Demystifying digital budgets
This second edition of our new ‘How-to’ digital series concentrates on the process of agreeing and setting budgets. Phew Internet’s Studio Manager, Kern Roderick-Jones walks you through it.
You’ve already decided that your business needs to enhance its digital offering and in July I talked about the eight steps which will help to set digital objectives. Now that you know what you want to achieve, the objectives that you’ve committed to paper, the information you decided on in the first three of our eight steps will help define how aggressive you want to be, and so helping guide the budget at the start.
Initially there are quite a few potential overheads to bear in mind and whether you choose to manage most things in-house, split the work between you and an agency or brief an agency to execute the plan under your guidance, you’ll need to factor in and ask yourself these questions:
- Resources: it’s essential to consider what support you need and where it will come from – and add that to your overall ‘activity’ budget for a complete picture on planned spend for the year ahead
- Content: are you happy that your website conveys what you do in the best and a succinct way? If not, how long will it take you to improve the content?

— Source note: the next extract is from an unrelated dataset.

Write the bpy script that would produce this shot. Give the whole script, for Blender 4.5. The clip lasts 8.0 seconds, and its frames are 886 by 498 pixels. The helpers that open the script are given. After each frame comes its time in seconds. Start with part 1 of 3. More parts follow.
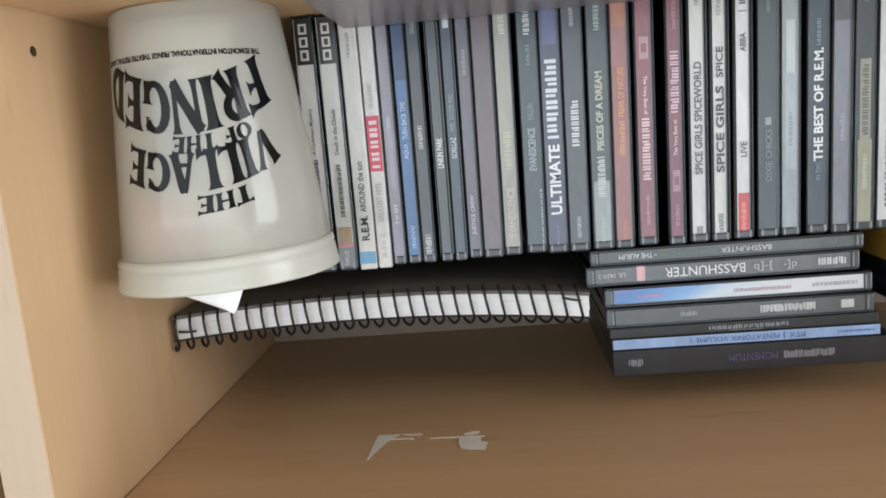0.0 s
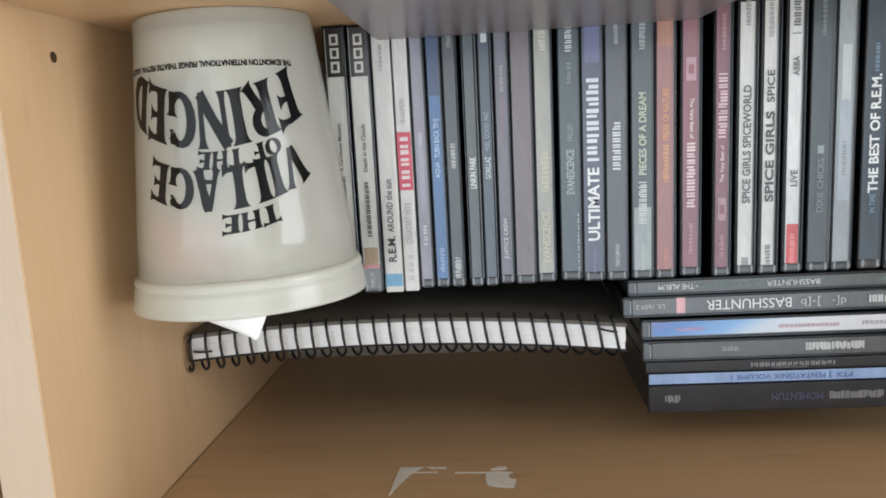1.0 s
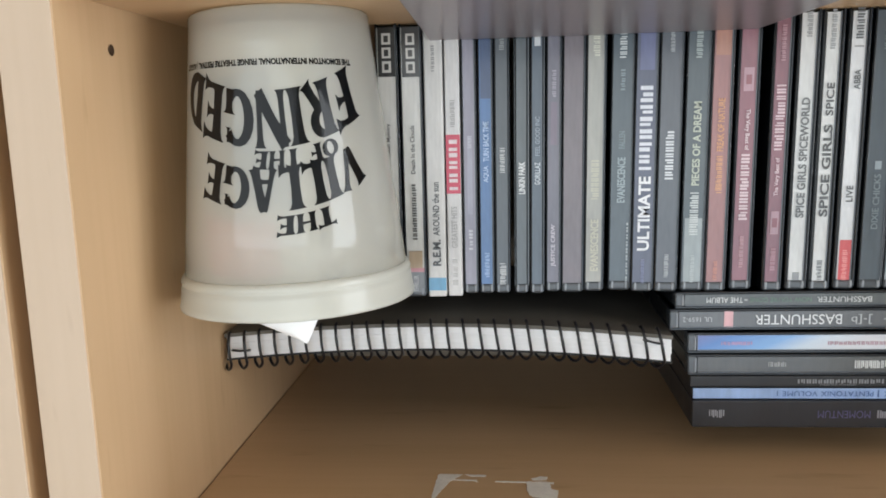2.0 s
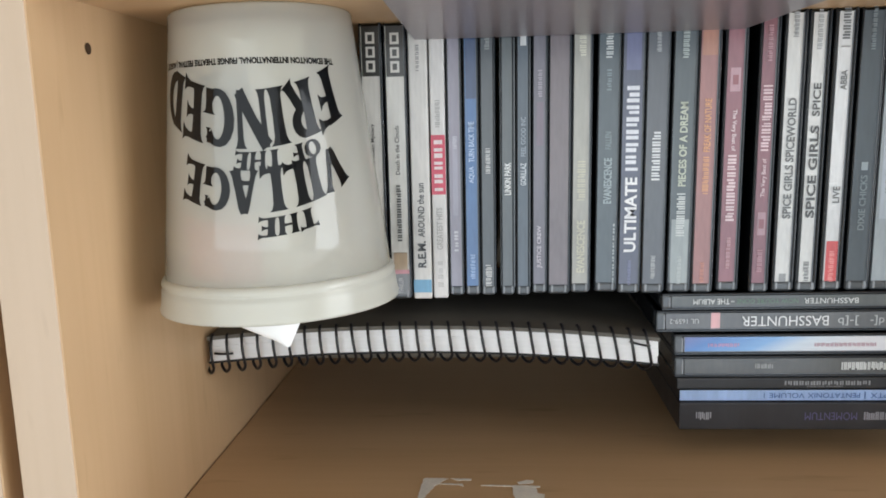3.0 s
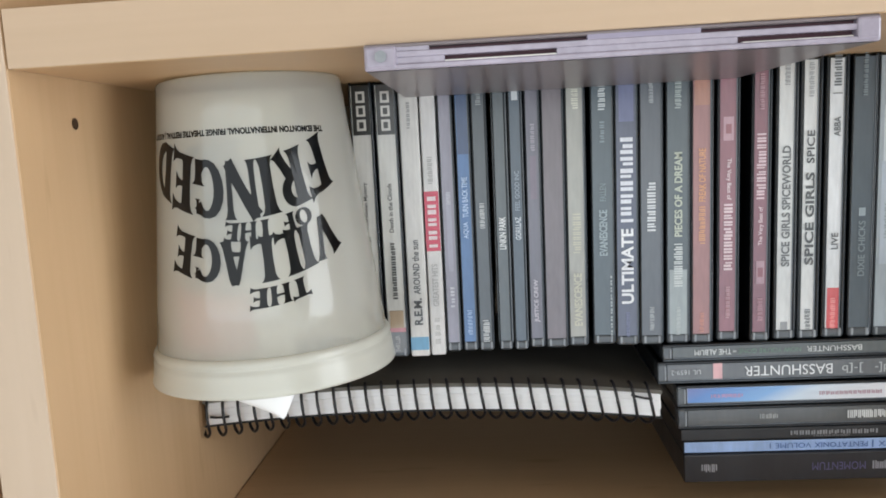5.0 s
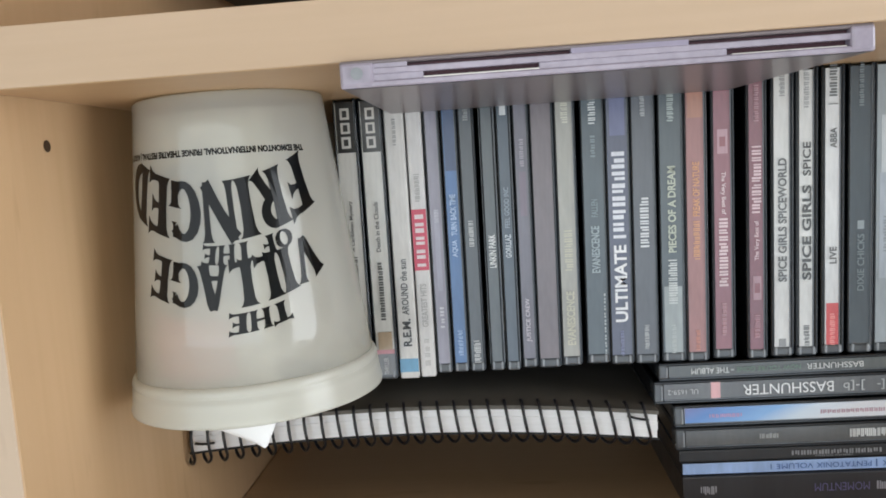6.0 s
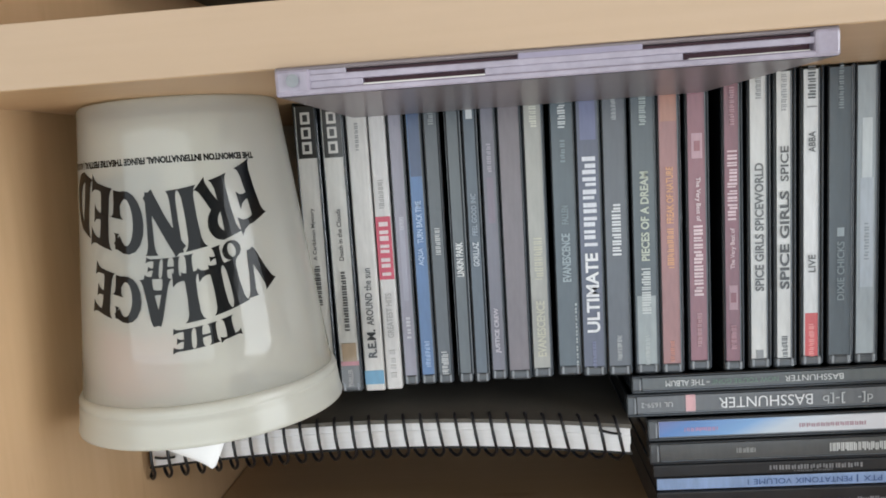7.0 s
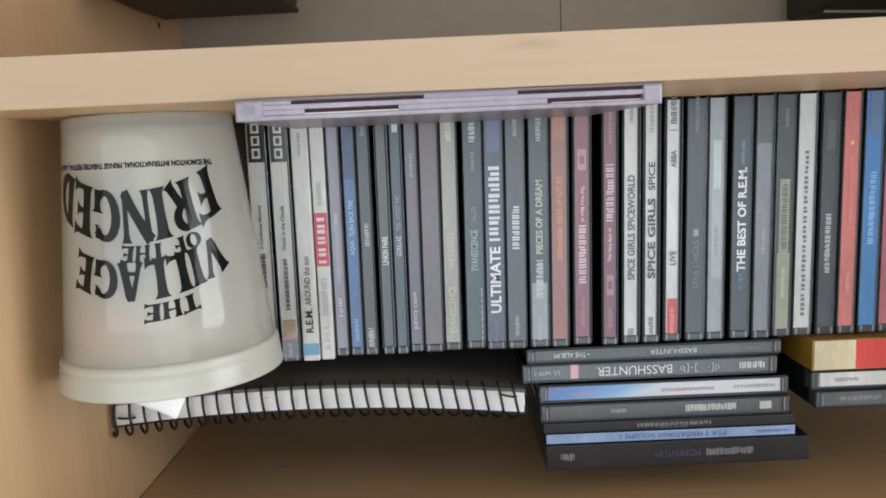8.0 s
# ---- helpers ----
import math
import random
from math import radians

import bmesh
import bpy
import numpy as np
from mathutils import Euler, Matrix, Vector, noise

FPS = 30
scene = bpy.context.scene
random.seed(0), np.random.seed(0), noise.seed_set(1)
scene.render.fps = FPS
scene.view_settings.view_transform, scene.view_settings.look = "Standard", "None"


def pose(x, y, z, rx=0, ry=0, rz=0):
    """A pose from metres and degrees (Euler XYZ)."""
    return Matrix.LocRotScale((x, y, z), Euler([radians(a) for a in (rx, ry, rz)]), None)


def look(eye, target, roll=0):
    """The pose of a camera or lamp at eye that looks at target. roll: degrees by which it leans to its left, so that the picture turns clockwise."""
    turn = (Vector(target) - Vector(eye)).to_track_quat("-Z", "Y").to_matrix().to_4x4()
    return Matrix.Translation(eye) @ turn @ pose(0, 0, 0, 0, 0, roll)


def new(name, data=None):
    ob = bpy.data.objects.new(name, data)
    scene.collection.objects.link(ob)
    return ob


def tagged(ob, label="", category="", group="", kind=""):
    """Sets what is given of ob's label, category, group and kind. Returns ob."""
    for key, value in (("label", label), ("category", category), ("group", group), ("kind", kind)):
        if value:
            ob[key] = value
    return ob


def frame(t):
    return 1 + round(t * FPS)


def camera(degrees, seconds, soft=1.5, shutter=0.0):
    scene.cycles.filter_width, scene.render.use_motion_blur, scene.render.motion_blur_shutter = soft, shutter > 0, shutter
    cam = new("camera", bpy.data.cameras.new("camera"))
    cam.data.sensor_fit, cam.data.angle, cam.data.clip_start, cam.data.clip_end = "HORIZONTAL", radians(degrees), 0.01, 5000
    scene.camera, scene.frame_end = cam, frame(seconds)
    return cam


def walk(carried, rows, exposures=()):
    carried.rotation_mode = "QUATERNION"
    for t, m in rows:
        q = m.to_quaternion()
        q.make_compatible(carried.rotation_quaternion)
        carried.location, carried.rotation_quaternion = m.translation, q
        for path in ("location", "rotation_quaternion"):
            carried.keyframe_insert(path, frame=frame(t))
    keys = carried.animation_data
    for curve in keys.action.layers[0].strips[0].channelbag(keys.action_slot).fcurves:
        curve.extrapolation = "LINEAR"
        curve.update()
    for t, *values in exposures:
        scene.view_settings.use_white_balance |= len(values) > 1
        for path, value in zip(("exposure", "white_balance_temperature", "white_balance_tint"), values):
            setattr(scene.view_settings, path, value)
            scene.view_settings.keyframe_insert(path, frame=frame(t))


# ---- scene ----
cam = camera(59.0, 8.0, soft=1.75)
# The phone is held upside down: the roll is near 180 degrees.
PATH = [
    (0.0, (0.1722, 0.2584, 0.0540), (0.1484, -0.0367, 0.1024), 175.01),
    (0.3, (0.1711, 0.2481, 0.0523), (0.1428, -0.0472, 0.0972), 174.97),
    (0.5, (0.1658, 0.2447, 0.0536), (0.1411, -0.0505, 0.1011), 175.45),
    (0.7, (0.1658, 0.2432, 0.0487), (0.1407, -0.0522, 0.0948), 175.77),
    (1.0, (0.1590, 0.2402, 0.0478), (0.1337, -0.0552, 0.0938), 176.61),
    (1.2, (0.1572, 0.2426, 0.0485), (0.1309, -0.0526, 0.0949), 177.08),
    (1.5, (0.1480, 0.2466, 0.0497), (0.1224, -0.0486, 0.0968), 177.84),
    (1.7, (0.1441, 0.2432, 0.0463), (0.1147, -0.0514, 0.0947), 177.93),
    (2.0, (0.1394, 0.2360, 0.0435), (0.1127, -0.0589, 0.0912), 178.31),
    (2.2, (0.1407, 0.2359, 0.0428), (0.1154, -0.0590, 0.0916), 178.56),
    (3.3, (0.1410, 0.2312, 0.0441), (0.1198, -0.0644, 0.0907), 178.14),
    (3.5, (0.1473, 0.2315, 0.0469), (0.1248, -0.0644, 0.0912), 177.65),
    (4.0, (0.1450, 0.2246, 0.0439), (0.1226, -0.0719, 0.0838), 177.69),
    (4.2, (0.1480, 0.2264, 0.0425), (0.1260, -0.0703, 0.0809), 177.75),
    (5.3, (0.1422, 0.2257, 0.0275), (0.1200, -0.0709, 0.0662), 176.44),
    (5.5, (0.1442, 0.2249, 0.0294), (0.1224, -0.0720, 0.0663), 176.31),
    (6.0, (0.1481, 0.2168, 0.0282), (0.1256, -0.0804, 0.0622), 176.10),
    (6.2, (0.1510, 0.2141, 0.0262), (0.1297, -0.0830, 0.0624), 176.22),
    (6.5, (0.1546, 0.2045, 0.0208), (0.1306, -0.0926, 0.0549), 176.10),
    (6.8, (0.1580, 0.2010, 0.0230), (0.1343, -0.0961, 0.0572), 175.96),
    (7.0, (0.1637, 0.2039, 0.0251), (0.1396, -0.0930, 0.0608), 175.97),
    (7.3, (0.1631, 0.2178, 0.0203), (0.1399, -0.0789, 0.0583), 176.26),
    (7.5, (0.1649, 0.2280, 0.0157), (0.1458, -0.0691, 0.0531), 176.32),
    (7.7, (0.1687, 0.2421, 0.0158), (0.1629, -0.0556, 0.0526), 176.77),
    (8.0, (0.1755, 0.2650, 0.0170), (0.1735, -0.0322, 0.0575), 177.42),
]
walk(cam, [(t, look(eye, target, roll)) for t, eye, target, roll in PATH], exposures=[(0.0, 0.02), (4.0, 0.0), (5.5, -0.09), (6.0, -0.12), (6.5, -0.12), (7.3, -0.14), (8.0, -0.14)])

# ---- light: daylight from a glazed door in the wall on the +x side and a wide window behind the camera ----
FLOOR, CEIL = -0.95, 1.50
WALL_E, WALL_W, WALL_S, WALL_N = 2.30, -3.60, -0.32, 2.75
WIN_Y0, WIN_Y1, WIN_Z0, WIN_Z1 = 0.25, 1.45, -0.90, 1.40
NWIN_X0, NWIN_X1, NWIN_Z0, NWIN_Z1 = -3.30, 1.50, -0.93, 1.40

world = bpy.data.worlds.new("world")
scene.world = world
world.use_nodes = True
wn = world.node_tree
sky = wn.nodes.new("ShaderNodeTexSky")
sky.sky_type, sky.sun_disc = "NISHITA", False
sky.sun_elevation, sky.sun_rotation = radians(38), radians(200)
wn.nodes["Background"].inputs["Strength"].default_value = 0.10
wn.links.new(sky.outputs["Color"], wn.nodes["Background"].inputs["Color"])

sun_data = bpy.data.lights.new("sun", "SUN")
sun_data.energy, sun_data.angle, sun_data.color = 2.0, radians(0.5), (1.0, 0.95, 0.88)
sun = new("sun", sun_data)
sun.matrix_world = look((0, 0, 6), (0.4, 3.0, 2.0))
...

- Design: what, if any, modifications need to be made to support upcoming business developments?
- Development: is your site fully optimised for tablets and mobile browsing and if relevant, transactions?
- Hosting: what have you paid previously? Are you happy that the service will be reliable as you scale?
- Technical support: do you think your requirements will be the same next year? How could this affect what you paid and who your partner is?
- Campaigns: PPC, SEO, affiliate, display and cross-channel advertising and re-marketing should all be considered. The latter is highly complex and powerful – and each of these disciplines will cost different amounts based on how much time, creative assets and changes you need
- Social media: having a presence on any social media network takes more time (which costs, particularly if you’re outsourcing this aspect) than you think because you’re creating content and having conversations with a 24/7 community. Consider where you think customers and interested parties will want to hear about and respond to your brand, pick a couple of platforms to start with and add a 20% cushion into your original budget for this area.
- Email marketing and content: newsletters, blogs and email marketing campaigns all feature in this category. They take a little budget to design but can take a lot of time to produce the content, so consider what that will cost and which will of the tactics in this category will deliver the best value.
- Measurement: find reliable, cost-effective and practical processes and frameworks that allow you to easily monitor and report on all your digital work.
I think the main thing to bear in mind when forecasting and monitoring any digital expenditure is to think more broadly than your spend and the direct ROI. Work with stakeholders across your organisation to see how a digital plan can support functions such as sales and customer service and plan to measure results there too.
Finally, focus your time, money and energy on what you believe will work best to support the overall business goals. Digital activity is highly measureable and provides advanced reporting like no other marketing channel out there – but you need to add in some instinct and experience to the planning mix too.